Cabe añadir que las vías institucionales que permitirían canalizar las demandas sobre el “derecho a decidir”en el ordenamiento jurídico español no han sido siquiera utilizadas: a día de hoy, el Parlamento español no ha recibido aún propuesta alguna del Parlamento catalán para una reforma constitucional que acoja el derecho de secesión. Y este no es un detalle menor: al margen de lo que hubiese decidido el Congreso español (spoiler: con seguridad lo habría denegado), el seguimiento de los cauces legales establecidos es lo mínimo que se puede pedir a un proyecto que se pretende institucionalmente mejor al actual. Por otra parte, aunque se pueda dudar de la eficacia o valor terapéutico del debate parlamentario, éste es infinitamente mejor que la discusión a través de mensajes de cara a la galería cruzados en la prensa o las redes sociales, y le otorga al problema la solemnidad y relevancia que merece. Es en último término una cuestión de legitimidad: la que tiene el marco actual (indiscutible aunque algunas de las quejas desde Cataluña puedan compartirse), y la que pierde la iniciativa autodeterminista al no utilizarlo.
El resto del panorama institucional catalán deja otros elementos preocupantes. Para caracterizarlo, basta el siguiente ejercicio mental: supongan que se crease en España un movimiento social por la declaración de la religión católica como oficial del país, declaración que se pretendiera hacer por mayoría simple en el Parlamento (en realidad, exige un cambio en la Constitución); supongan que el PP, que no llevaba la “reconfesionalización” de España en su programa de 2011, se aliase con otros movimientos catolicistas para formar la lista “Juntos por la Iglesia” (JxI) en defensa de esas tesis, de cara a las elecciones de 2015; y ahora supongan que el Gobierno del PP hiciese lo siguiente:
- colocar un logo en TVE casi igual que el de la lista “Juntos por la Iglesia”

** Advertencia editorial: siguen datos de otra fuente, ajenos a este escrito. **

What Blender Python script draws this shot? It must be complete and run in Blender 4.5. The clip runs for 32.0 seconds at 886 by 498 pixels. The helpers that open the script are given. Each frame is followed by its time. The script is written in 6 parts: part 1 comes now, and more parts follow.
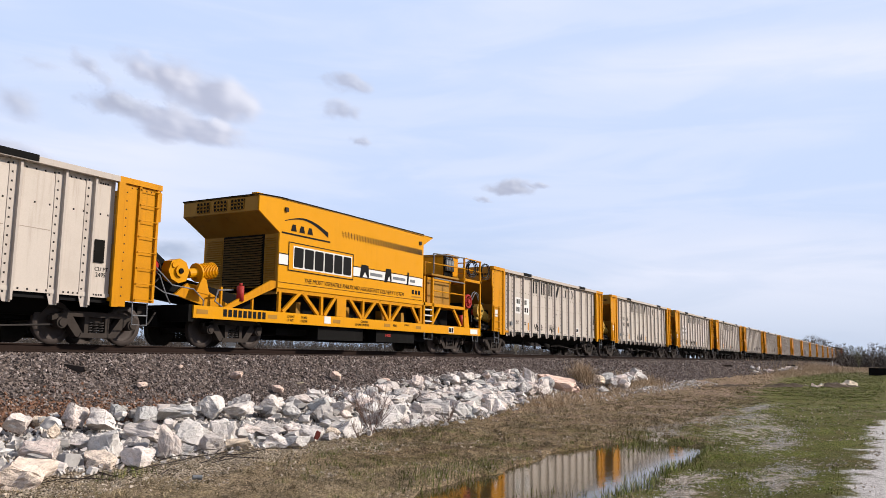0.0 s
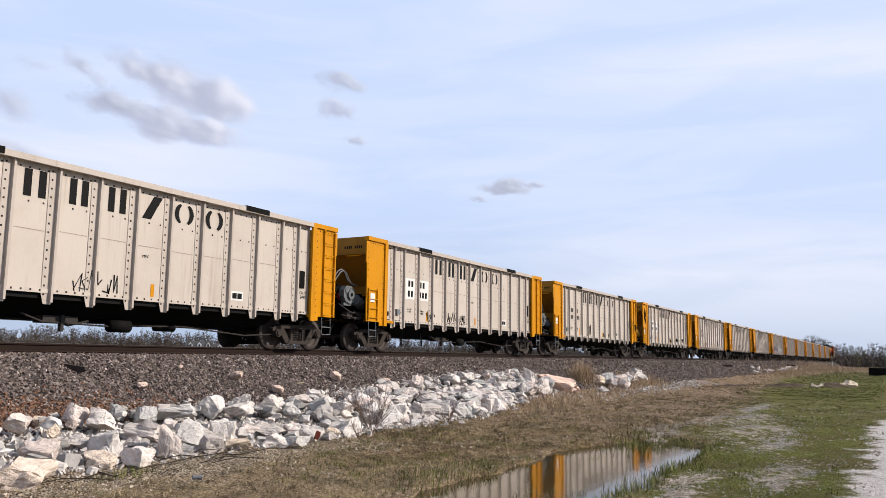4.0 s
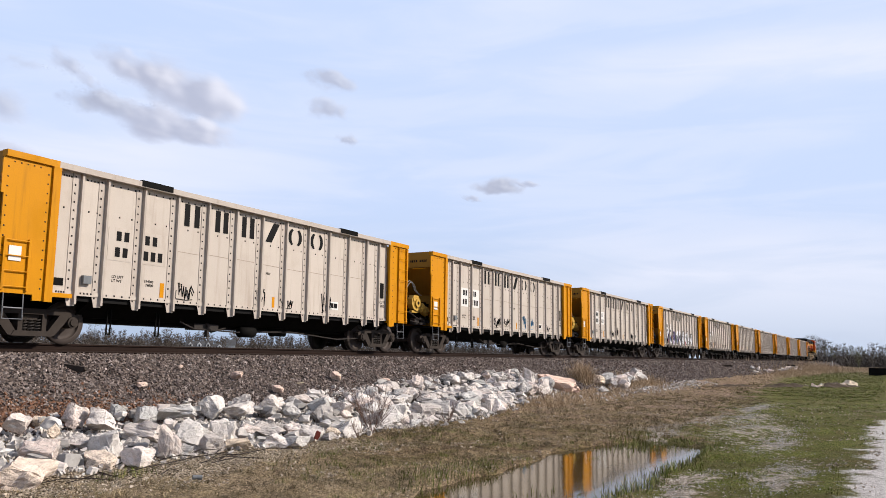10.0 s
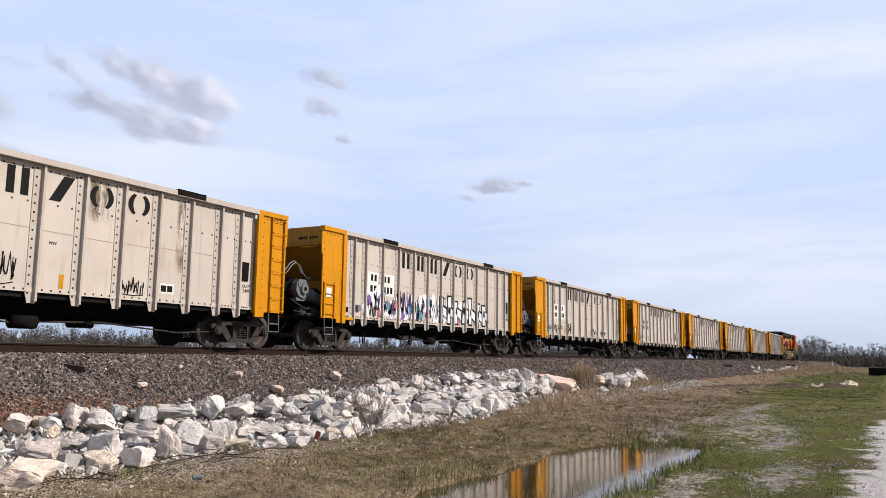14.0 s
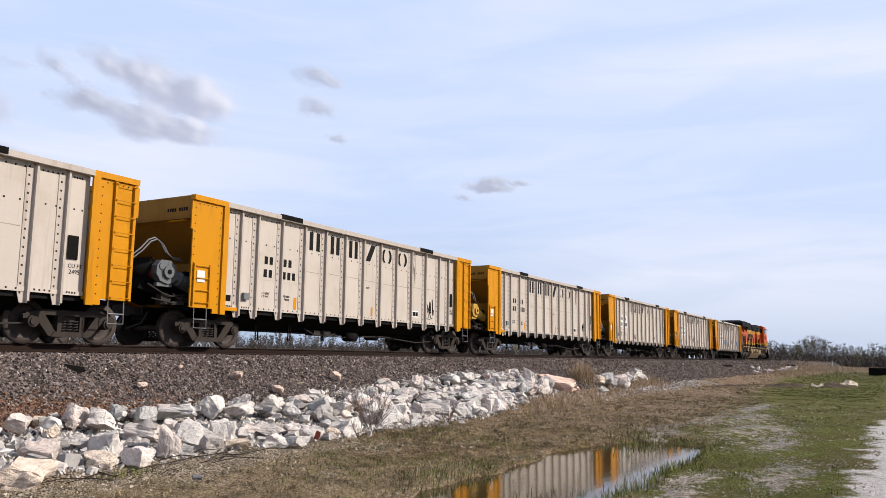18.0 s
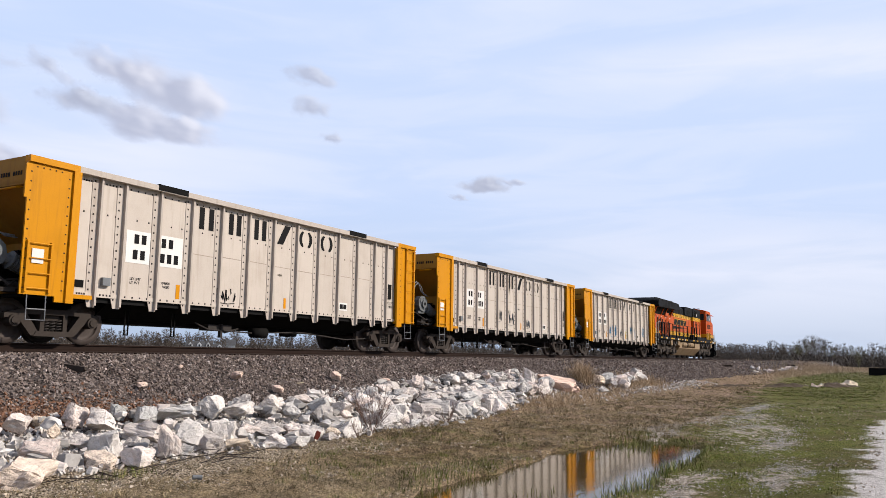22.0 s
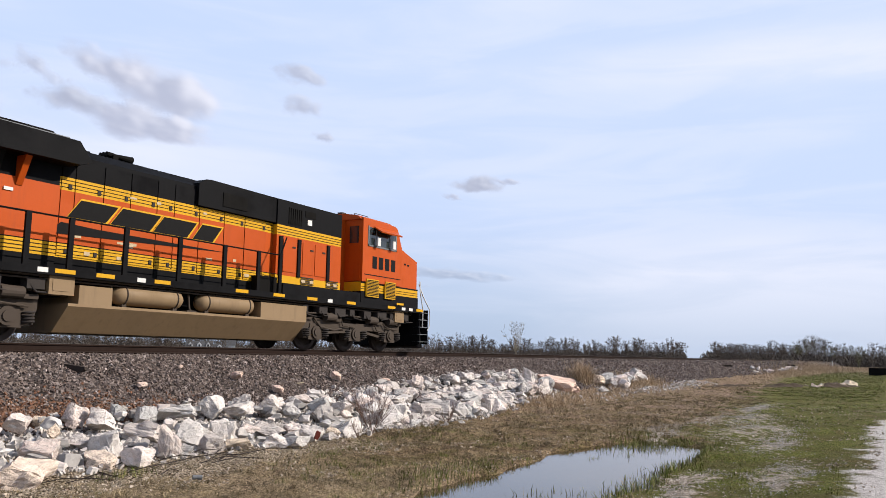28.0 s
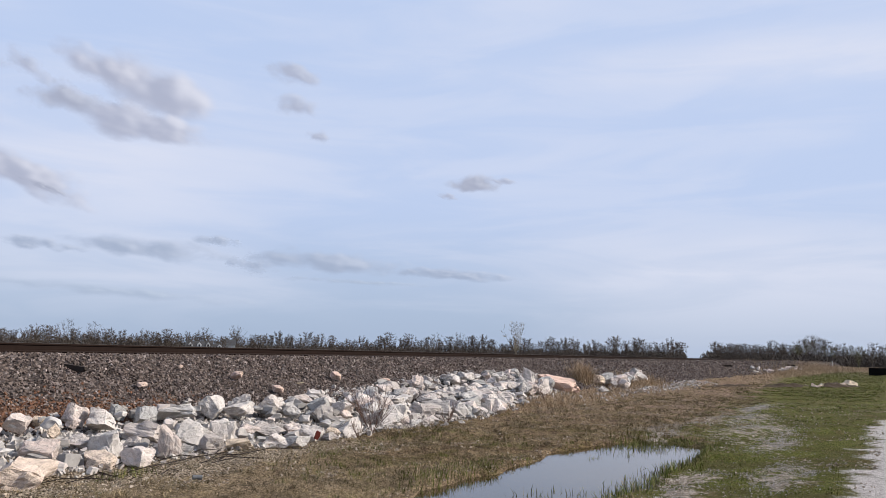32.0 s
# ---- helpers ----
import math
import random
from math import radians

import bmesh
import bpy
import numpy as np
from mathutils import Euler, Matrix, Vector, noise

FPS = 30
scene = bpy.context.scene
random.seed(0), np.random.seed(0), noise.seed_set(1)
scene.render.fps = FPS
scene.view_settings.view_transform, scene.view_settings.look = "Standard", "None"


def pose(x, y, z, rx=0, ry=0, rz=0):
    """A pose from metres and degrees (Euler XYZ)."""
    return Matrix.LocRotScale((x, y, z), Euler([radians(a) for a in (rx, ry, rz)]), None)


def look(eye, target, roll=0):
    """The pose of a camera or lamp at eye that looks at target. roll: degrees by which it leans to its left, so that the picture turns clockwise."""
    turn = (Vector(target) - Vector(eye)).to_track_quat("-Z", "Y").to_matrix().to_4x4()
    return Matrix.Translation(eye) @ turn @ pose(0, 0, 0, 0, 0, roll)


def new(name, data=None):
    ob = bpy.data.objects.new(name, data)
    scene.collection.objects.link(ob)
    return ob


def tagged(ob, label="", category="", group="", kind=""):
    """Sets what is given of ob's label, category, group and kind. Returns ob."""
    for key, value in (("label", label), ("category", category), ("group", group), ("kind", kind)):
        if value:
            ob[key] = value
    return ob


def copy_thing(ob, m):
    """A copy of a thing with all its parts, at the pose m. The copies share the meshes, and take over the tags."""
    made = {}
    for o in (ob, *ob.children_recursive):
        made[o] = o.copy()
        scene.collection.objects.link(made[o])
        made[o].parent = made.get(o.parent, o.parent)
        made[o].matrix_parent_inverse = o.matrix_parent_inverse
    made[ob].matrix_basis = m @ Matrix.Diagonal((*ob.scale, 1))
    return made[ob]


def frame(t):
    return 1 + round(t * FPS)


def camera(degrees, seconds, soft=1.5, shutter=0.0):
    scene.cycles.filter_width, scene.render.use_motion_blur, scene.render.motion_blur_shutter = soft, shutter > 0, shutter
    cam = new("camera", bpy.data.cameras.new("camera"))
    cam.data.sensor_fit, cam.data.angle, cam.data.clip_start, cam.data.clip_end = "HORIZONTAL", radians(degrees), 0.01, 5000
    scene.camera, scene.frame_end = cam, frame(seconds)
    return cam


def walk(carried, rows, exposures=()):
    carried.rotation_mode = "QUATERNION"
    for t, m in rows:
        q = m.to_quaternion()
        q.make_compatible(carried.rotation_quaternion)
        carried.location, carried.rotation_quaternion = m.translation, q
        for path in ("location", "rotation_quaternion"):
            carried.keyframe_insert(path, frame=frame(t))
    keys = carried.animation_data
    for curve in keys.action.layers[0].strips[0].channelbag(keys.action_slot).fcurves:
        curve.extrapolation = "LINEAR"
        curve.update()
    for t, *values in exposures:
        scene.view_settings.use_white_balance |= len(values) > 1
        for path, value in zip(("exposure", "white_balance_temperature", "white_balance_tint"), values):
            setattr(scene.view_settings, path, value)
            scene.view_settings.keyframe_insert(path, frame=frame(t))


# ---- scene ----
# The rails run along x; the top of the rail is z = 0; the train rolls towards -x.
TRACK = 16.84          # y of the track's centre line
WATER = -1.87          # level of the ditch water
EYE = (0.0, 0.0, -0.177)
VIEW = (0.86187, 0.48887, 0.13486)

cam = camera(58.43, 32.0, soft=0.5)
stand = look(EYE, (EYE[0] + VIEW[0], EYE[1] + VIEW[1], EYE[2] + VIEW[2]), 0.77)
walk(cam, [(0.0, stand), (32.0, stand)], [(0.0, 0.18, 6500, 10), (25.5, 0.18, 6500, 10), (29.2, 0.20, 6500, 10), (30.0, 0.08, 6500, 10), (31.0, -0.02, 6420, 10), (32.0, -0.05, 6420, 10)])

# ---- light ----
SUN_DIR = Vector((0.42, -0.74, 0.56)).normalized()   # towards the sun: behind the camera
sun = new("sun", bpy.data.lights.new("sun", "SUN"))
sun.data.energy, sun.data.angle, sun.data.color = 5.0, radians(0.8), (1.0, 0.918, 0.82)
sun.matrix_world = look(SUN_DIR * 50, (0, 0, 0))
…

- despedir al director de RTVE, sin más razón aparente que ser de una facción del PP que no comparte las tesis de “Juntos por la Iglesia”
- contarnos desde una cuenta twitter del Gobierno español las novedades de la lista “Juntos por la Iglesia”
- retransmitir en directo las manifestaciones de los movimientos que apoyan la “reconfesionalización” de España
- utilizar su poder municipal para poner en marcha el movimiento “Asociación de Municipios por la Iglesia”, que se sirve de los impuestos de los vecinos españoles para apoyar la oficialidad del catolicismo en España
Prescindiendo de qué les pueda parecer el PP o la vuelta a un Estado confesional, piensen cómo valorarían la calidad institucional de un país donde el dinero del contribuyente se pudiese utilizar así. Ahora sustituyan PP por CDC, España por Cataluña, JxI por Junts pel Si, y la reconfesionalización de España por la independencia de Cataluña. Así están las cosas a día de hoy.
¿Es plausible que este panorama actual de las instituciones catalanas dé paso al prometido nirvana institucional post-independencia? Reconozcamos primeramente que en algún ámbito parece probable: por ejemplo, la rendición de cuentas de los políticos catalanes a sus votantes bien podría mejorar al perderse la coartada del malvado “Madrid”, sistemáticamente culpabilizado de las disfunciones, ineficiencias y comportamientos irregulares del mundo político catalano-nacionalista.
Pero fuera de ese particular (y no muy alentador) ejemplo, las proyecciones de mejora institucional post-independencia parecen puro voluntarismo: los políticos catalanes podrán –llevados de un cívico patriotismo- pactar instituciones mejores que permitan a la ciudadanía controlarlos más de cerca… o tal vez prefieran no hacerlo; el fervor popular nacionalista podrá reconducirse hacia una sana presión social al poder político catalán… o contaminar de nacionalismo populista las instituciones estatales catalanas; los defectos institucionales de Cataluña-en-España podrán reducirse post-independencia, aprovechando el margen de mejora existente –o acentuarse, ante la inexistencia de contrapesos externos al poder político catalán. Y así sucesivamente: puede que sí y puede que no, sin que exista evidencia aparente que apoye los escenarios más favorables –y sí varios elementos como mínimo para una seria reflexión sobre la verosimilitud de los peores. Lo que es seguro es que el propio “procés” ha generado una dinámica de perceptible deterioro institucional en Cataluña que condicionará el corto y posiblemente el medio plazo; y se hace muy difícil ver cómo tras esta política de “tierra quemada” hacia las instituciones hispano-catalanas podrían aparecer sin solución de continuidad los deseados “brotes verdes” institucionales de la Cataluña independiente.
Nada impide, por supuesto, que algunos se hagan esa composición de lugar personal, añadiendo la mejora institucional a las venturas asociadas en su mente a la independencia. Pero hay una gran distancia entre los deseos o prejuicios propios y los argumentos serios, presentables a terceros, en este debate. La que separa el thinking del wishful thinking.